Everton FC v Crystal Palace - Premier League
Ancelotti’s start at Everton has been incredibly impressive
Photo by Alex Livesey/Getty Images

But by the same token, as Ancelotti will know full well, there is much still to do. Pickford, for instance, now has only two clean sheets during his tenure, and Benteke’s goal on Saturday was the fifth successive shot on target he has failed to keep out. Though the much-maligned Schneiderlin deserves great credit for his tenacious performance on Saturday, there cannot surely be anything sustainable about that midfield partnership. The style of play has improved immeasurably, but has only been showcased in spurts. A hangover from previous regimes still lingers, and not the sort you can wear off easily with a hearty breakfast and big dose of fresh air.

Indeed, the reality is that, even if Everton achieve what would have been an total fallacy two months ago and achieve European football, some players’ fates should already be sealed. This summer may be better-served by an act of fine-tuning rather than another overhaul, and lessons from the disastrous 2017 window should be heeded in that sense, but a startling upturn in form should not kid anyone that certain members of this crop deserve an umpteenth bite of the cherry.

It is, of course, a work in progress, and Evertonians are fine with that, because for once they have a manager whom it would be ridiculous to question.

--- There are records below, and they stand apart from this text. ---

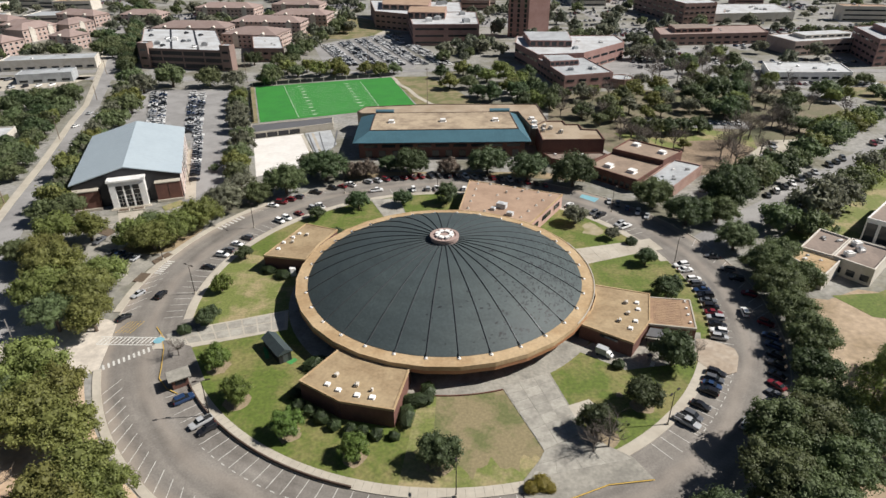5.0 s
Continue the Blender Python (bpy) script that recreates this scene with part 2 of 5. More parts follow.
def ring_wear(m, amount=0.22):
    """Tyre wear and patching that run round the ring road."""
    n, k = m.node_tree.nodes, m.node_tree.links
    tc, sp = n.new("ShaderNodeTexCoord"), n.new("ShaderNodeSeparateXYZ")
    k.new(tc.outputs["Object"], sp.inputs[0])
    ln = n.new("ShaderNodeVectorMath")
    ln.operation = "LENGTH"
    k.new(tc.outputs["Object"], ln.inputs[0])
    at = n.new("ShaderNodeMath")
    at.operation = "ARCTAN2"
    k.new(sp.outputs[1], at.inputs[0])
    k.new(sp.outputs[0], at.inputs[1])
    a5 = n.new("ShaderNodeMath")
    a5.operation, a5.inputs[1].default_value = "MULTIPLY", 5.0
    k.new(at.outputs[0], a5.inputs[0])
    cb = n.new("ShaderNodeCombineXYZ")
    k.new(ln.outputs["Value"], cb.inputs[0])
    k.new(a5.outputs[0], cb.inputs[1])
    nz = n.new("ShaderNodeTexNoise")
    nz.inputs["Scale"].default_value, nz.inputs["Detail"].default_value = 0.4, 5
    k.new(cb.outputs[0], nz.inputs["Vector"])
    mr = n.new("ShaderNodeMapRange")
    mr.inputs[1].default_value, mr.inputs[2].default_value = 0.3, 0.7
    mr.inputs[3].default_value, mr.inputs[4].default_value = 1 - amount, 1 + amount
    k.new(nz.outputs["Fac"], mr.inputs[0])
    b = n["Principled BSDF"]
    src = b.inputs["Base Color"].links[0].from_socket
    vm = n.new("ShaderNodeVectorMath")
    vm.operation = "SCALE"
    k.new(src, vm.inputs[0])
    k.new(mr.outputs[0], vm.inputs["Scale"])
    k.new(vm.outputs[0], b.inputs["Base Color"])


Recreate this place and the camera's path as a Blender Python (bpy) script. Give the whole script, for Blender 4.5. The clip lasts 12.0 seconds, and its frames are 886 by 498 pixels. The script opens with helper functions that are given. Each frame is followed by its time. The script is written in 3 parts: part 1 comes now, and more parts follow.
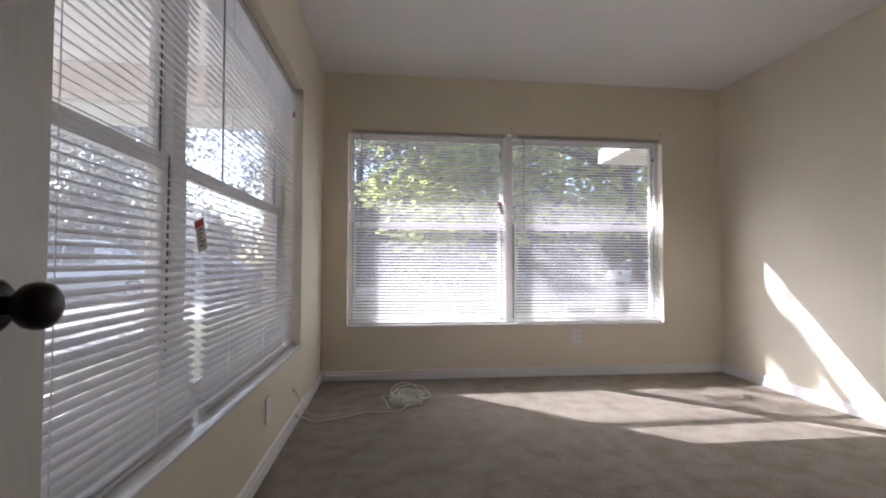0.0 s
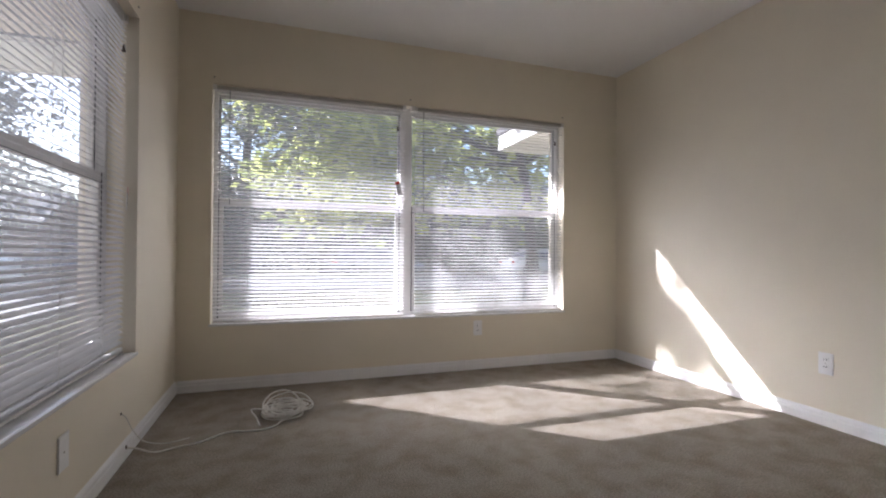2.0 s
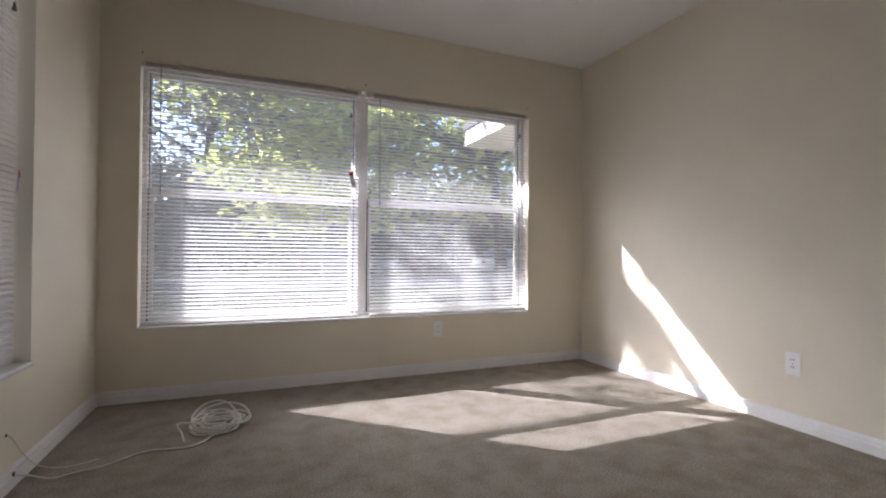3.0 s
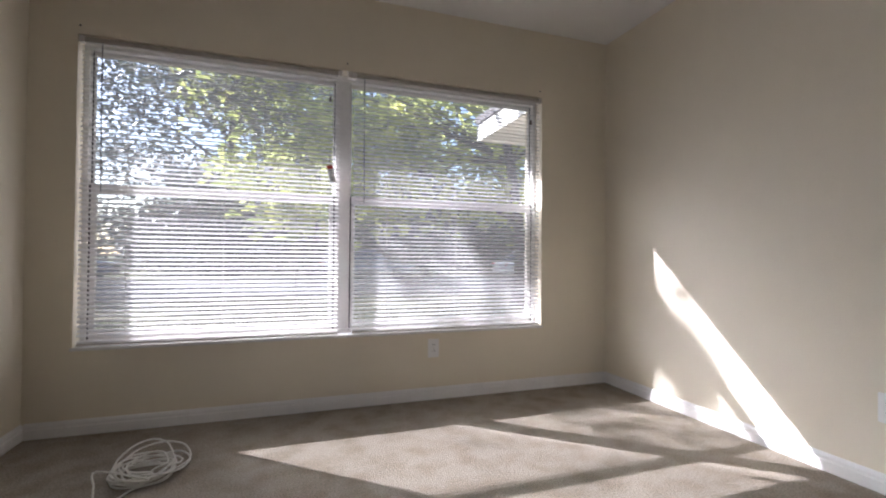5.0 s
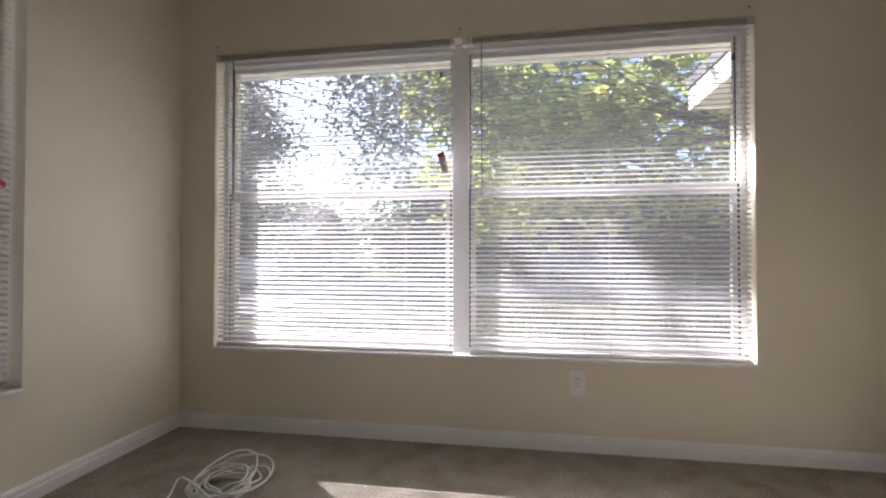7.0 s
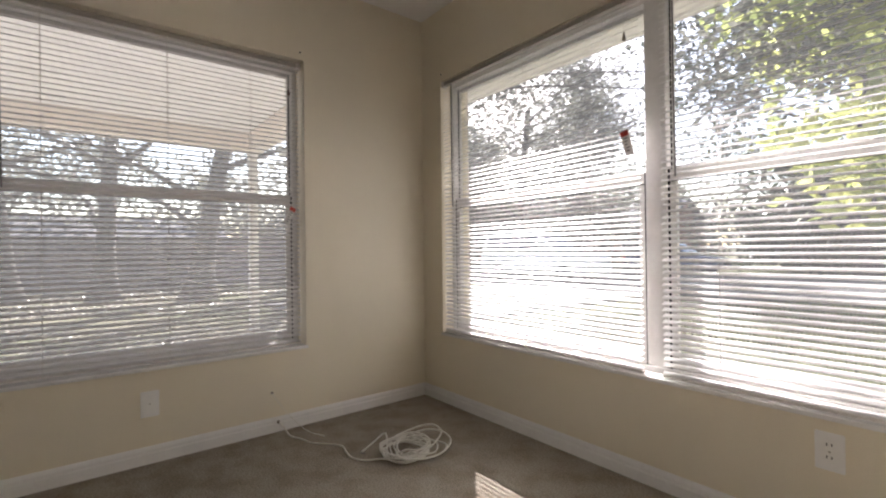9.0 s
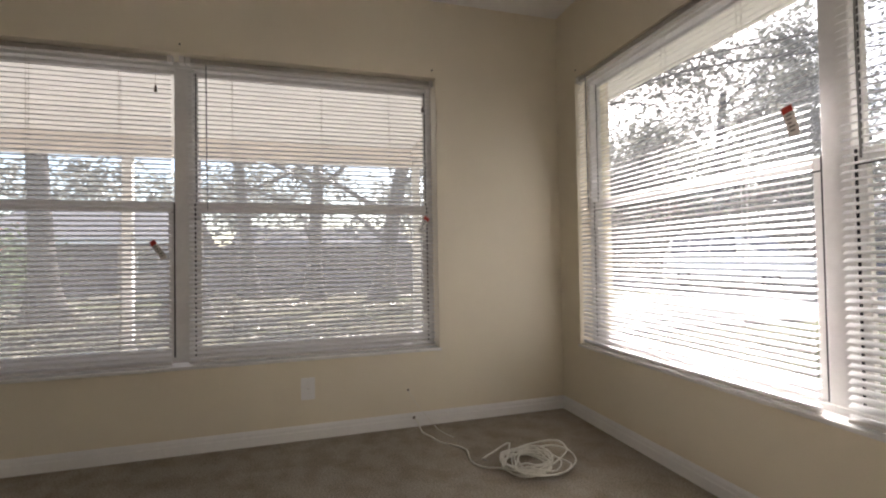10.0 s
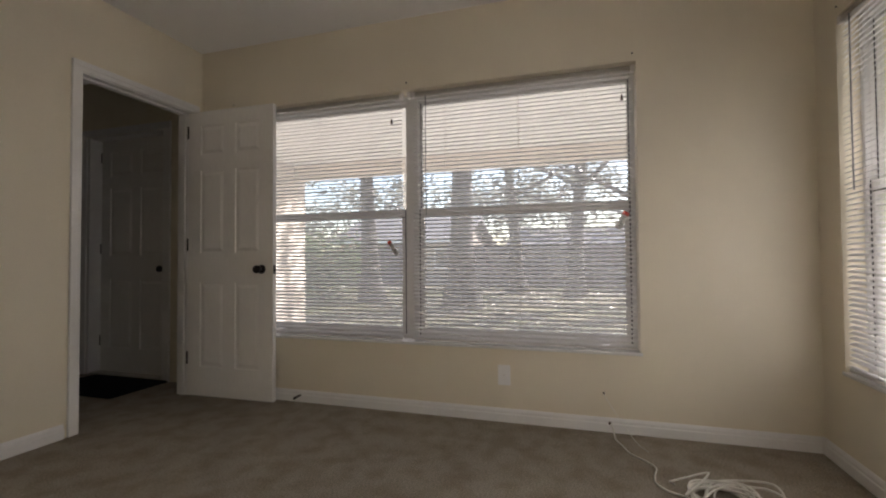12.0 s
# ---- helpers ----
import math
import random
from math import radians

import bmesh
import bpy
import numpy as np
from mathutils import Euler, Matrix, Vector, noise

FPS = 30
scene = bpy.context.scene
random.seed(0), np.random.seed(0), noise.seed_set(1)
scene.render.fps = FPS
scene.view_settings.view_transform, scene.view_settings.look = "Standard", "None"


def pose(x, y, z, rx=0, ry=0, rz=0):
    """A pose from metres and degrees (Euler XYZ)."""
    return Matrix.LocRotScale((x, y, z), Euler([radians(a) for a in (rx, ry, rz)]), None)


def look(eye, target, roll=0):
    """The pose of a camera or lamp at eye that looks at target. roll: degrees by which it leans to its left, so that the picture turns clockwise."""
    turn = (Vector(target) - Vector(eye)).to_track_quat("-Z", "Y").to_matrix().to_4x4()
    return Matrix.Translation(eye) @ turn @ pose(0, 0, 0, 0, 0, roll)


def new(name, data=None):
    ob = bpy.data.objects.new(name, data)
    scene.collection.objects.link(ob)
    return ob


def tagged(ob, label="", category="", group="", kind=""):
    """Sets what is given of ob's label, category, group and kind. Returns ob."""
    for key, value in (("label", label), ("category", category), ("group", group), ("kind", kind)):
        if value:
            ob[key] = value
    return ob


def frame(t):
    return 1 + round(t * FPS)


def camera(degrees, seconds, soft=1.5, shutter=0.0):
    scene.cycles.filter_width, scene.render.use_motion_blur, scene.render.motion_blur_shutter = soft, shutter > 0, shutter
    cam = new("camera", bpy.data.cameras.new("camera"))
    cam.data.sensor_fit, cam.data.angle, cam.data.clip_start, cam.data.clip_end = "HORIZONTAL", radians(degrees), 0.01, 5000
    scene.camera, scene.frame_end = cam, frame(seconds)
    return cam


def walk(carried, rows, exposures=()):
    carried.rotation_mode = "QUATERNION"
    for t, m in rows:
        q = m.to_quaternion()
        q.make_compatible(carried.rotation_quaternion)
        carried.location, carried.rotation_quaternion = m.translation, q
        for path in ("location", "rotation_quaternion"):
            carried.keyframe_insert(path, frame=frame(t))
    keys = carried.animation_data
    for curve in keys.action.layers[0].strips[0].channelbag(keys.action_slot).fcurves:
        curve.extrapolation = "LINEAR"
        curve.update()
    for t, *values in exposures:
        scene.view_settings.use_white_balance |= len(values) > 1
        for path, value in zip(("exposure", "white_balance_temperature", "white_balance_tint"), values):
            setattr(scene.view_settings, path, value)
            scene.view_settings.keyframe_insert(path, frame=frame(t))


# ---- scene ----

In that respect, this second half of the season, and games like the Palace victory in particular, are critical in offering Ancelotti a cross-section of just what he has inherited; their assets, their pitfalls, their potential, their dead wood.

But for now, as a bleak midwinter melts away into a spring of quiet, renewed hope, there is at least something to invest yourself in with Everton past January once again. That in itself, considering the last few barren years, makes for a welcome break from tradition.